> STATED TASK
Reproduce only this span: the line containing "setattr(scene.view_settings, path, value)", the line containing "scene.view_settings.keyframe_insert(path, frame=frame(t))", and every line between them, all exactly as given.

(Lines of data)
______
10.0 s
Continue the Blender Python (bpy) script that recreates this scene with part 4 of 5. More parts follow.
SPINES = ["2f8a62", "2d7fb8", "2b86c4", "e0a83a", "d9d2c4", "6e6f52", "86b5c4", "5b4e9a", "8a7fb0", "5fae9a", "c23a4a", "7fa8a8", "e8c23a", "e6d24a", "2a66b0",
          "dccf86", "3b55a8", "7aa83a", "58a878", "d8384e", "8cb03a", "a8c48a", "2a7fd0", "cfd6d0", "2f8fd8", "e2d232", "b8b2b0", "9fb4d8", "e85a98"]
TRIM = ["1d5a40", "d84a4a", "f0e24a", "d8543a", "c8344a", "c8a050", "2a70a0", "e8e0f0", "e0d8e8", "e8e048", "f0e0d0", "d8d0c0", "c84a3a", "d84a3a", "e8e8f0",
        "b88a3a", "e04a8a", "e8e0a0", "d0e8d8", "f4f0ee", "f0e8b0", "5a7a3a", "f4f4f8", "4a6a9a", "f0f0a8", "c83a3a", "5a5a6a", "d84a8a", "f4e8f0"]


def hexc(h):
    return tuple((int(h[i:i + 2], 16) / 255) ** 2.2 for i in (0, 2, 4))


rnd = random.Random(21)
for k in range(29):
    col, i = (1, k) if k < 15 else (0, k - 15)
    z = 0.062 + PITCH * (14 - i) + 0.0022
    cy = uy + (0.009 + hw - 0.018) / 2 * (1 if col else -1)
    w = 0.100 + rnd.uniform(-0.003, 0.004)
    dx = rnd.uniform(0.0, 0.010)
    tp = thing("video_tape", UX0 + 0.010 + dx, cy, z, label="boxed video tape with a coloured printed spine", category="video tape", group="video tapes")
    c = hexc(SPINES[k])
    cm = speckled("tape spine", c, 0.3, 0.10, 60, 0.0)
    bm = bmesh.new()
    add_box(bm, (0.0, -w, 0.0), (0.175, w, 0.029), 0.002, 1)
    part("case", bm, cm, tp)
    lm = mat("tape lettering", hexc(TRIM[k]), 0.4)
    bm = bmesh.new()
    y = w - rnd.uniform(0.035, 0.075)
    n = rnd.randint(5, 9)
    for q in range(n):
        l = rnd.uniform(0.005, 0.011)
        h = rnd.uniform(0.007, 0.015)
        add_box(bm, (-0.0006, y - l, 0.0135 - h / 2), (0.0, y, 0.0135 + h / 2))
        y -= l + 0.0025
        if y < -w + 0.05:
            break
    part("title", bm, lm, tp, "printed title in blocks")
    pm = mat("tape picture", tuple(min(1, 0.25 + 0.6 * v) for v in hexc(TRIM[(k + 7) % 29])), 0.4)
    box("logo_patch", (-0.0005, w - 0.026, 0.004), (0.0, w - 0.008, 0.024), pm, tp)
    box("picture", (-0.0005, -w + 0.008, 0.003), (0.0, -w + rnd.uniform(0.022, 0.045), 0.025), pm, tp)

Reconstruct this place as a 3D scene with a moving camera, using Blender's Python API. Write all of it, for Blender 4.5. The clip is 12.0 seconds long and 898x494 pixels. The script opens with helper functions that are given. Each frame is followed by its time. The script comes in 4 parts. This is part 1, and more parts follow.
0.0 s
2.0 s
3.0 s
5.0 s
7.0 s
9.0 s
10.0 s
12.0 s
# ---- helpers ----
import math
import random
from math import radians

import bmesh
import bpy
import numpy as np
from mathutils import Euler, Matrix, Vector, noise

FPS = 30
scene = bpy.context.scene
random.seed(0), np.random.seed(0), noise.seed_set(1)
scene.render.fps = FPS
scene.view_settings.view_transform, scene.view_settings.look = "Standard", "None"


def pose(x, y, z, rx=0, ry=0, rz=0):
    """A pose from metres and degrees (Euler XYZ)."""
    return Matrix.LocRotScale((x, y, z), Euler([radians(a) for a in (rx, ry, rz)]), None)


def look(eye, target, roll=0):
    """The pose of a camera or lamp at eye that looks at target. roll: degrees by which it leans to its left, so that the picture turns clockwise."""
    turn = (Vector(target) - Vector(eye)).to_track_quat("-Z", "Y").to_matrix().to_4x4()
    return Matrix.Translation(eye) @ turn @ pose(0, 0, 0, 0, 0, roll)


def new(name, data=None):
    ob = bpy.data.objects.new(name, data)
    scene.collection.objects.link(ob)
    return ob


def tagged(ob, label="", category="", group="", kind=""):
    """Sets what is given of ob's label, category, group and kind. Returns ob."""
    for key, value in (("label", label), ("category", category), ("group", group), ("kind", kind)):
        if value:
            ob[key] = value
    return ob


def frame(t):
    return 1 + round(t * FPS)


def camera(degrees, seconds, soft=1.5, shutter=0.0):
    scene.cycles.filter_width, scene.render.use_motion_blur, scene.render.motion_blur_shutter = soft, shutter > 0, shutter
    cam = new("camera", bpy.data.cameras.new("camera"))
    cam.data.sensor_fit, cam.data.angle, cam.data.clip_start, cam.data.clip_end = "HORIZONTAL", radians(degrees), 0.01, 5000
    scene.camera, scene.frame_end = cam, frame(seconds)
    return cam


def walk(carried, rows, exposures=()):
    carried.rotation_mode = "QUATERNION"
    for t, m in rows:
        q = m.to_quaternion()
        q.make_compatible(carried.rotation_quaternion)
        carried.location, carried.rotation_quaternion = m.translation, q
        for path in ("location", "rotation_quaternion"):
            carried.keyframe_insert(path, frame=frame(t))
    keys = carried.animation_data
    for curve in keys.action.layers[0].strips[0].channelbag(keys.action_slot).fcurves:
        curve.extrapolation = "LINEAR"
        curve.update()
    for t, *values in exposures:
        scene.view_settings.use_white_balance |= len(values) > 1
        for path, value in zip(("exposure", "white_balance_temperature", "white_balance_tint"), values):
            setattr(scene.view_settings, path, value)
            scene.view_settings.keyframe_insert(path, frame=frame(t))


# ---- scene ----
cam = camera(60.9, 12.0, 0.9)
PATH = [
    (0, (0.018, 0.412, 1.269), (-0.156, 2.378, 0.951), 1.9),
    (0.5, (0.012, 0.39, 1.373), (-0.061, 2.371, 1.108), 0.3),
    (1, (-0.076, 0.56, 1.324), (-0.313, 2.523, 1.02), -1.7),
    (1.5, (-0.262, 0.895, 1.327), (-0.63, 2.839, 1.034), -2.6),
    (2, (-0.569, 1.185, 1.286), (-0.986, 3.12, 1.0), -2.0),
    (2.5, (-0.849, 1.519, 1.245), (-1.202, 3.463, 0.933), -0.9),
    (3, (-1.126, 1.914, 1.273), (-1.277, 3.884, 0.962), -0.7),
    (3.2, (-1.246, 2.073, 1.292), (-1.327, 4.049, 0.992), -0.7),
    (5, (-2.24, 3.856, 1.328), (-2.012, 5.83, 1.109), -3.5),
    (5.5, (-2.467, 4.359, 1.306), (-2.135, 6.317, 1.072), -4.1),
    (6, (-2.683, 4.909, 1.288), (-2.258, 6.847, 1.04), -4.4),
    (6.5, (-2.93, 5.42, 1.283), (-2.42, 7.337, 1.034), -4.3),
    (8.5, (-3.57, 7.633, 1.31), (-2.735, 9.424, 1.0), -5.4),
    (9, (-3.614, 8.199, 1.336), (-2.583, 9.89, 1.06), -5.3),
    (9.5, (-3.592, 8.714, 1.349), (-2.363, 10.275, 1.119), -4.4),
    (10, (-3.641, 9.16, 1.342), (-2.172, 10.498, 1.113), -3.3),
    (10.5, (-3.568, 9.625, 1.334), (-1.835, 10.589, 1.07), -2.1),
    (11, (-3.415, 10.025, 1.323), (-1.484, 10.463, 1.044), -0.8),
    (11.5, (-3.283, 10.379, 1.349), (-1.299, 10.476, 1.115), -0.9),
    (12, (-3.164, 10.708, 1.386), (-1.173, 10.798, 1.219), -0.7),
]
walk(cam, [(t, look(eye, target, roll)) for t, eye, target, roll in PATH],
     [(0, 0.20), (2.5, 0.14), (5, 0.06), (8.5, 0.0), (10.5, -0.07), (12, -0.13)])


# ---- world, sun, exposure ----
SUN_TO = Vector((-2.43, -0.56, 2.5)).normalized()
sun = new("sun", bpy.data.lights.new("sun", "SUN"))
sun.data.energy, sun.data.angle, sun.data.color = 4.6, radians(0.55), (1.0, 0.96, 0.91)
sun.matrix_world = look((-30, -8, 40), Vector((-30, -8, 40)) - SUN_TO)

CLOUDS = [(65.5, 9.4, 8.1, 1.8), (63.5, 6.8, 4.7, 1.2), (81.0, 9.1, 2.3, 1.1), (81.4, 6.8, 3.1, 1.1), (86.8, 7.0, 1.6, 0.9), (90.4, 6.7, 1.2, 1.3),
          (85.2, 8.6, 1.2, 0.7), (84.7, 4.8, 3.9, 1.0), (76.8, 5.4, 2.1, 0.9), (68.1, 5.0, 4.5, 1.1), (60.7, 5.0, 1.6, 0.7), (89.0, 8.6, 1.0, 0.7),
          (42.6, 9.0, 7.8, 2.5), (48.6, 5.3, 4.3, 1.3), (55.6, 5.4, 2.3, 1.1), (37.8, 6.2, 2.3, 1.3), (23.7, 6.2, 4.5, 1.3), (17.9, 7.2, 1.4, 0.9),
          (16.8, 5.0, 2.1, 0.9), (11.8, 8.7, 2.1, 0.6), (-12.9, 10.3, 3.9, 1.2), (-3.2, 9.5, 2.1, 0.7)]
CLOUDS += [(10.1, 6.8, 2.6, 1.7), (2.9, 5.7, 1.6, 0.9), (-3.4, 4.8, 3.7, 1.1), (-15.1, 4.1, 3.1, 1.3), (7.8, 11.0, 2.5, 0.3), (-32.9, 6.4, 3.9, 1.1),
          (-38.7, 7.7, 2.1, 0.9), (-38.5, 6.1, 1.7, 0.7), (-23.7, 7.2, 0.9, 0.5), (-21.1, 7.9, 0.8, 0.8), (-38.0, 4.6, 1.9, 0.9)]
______
> COMPLETED TASK
            setattr(scene.view_settings, path, value)
            scene.view_settings.keyframe_insert(path, frame=frame(t))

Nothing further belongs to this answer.